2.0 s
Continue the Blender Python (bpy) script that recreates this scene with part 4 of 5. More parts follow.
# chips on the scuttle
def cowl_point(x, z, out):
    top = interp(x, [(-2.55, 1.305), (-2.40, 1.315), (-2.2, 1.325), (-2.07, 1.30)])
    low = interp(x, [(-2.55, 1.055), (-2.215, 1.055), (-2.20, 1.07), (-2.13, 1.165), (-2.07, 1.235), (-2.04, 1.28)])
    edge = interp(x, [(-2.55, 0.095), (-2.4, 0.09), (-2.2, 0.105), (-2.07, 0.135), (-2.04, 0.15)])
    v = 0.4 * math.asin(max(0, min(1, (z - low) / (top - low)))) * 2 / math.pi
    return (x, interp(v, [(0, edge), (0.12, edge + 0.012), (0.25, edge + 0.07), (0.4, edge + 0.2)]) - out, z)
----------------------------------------
Print the whole listing exactly as it is.

2.0 s
Continue the Blender Python (bpy) script that recreates this scene with part 4 of 5. More parts follow.
# chips on the scuttle
def cowl_point(x, z, out):
    top = interp(x, [(-2.55, 1.305), (-2.40, 1.315), (-2.2, 1.325), (-2.07, 1.30)])
    low = interp(x, [(-2.55, 1.055), (-2.215, 1.055), (-2.20, 1.07), (-2.13, 1.165), (-2.07, 1.235), (-2.04, 1.28)])
    edge = interp(x, [(-2.55, 0.095), (-2.4, 0.09), (-2.2, 0.105), (-2.07, 0.135), (-2.04, 0.15)])
    v = 0.4 * math.asin(max(0, min(1, (z - low) / (top - low)))) * 2 / math.pi
    return (x, interp(v, [(0, edge), (0.12, edge + 0.012), (0.25, edge + 0.07), (0.4, edge + 0.2)]) - out, z)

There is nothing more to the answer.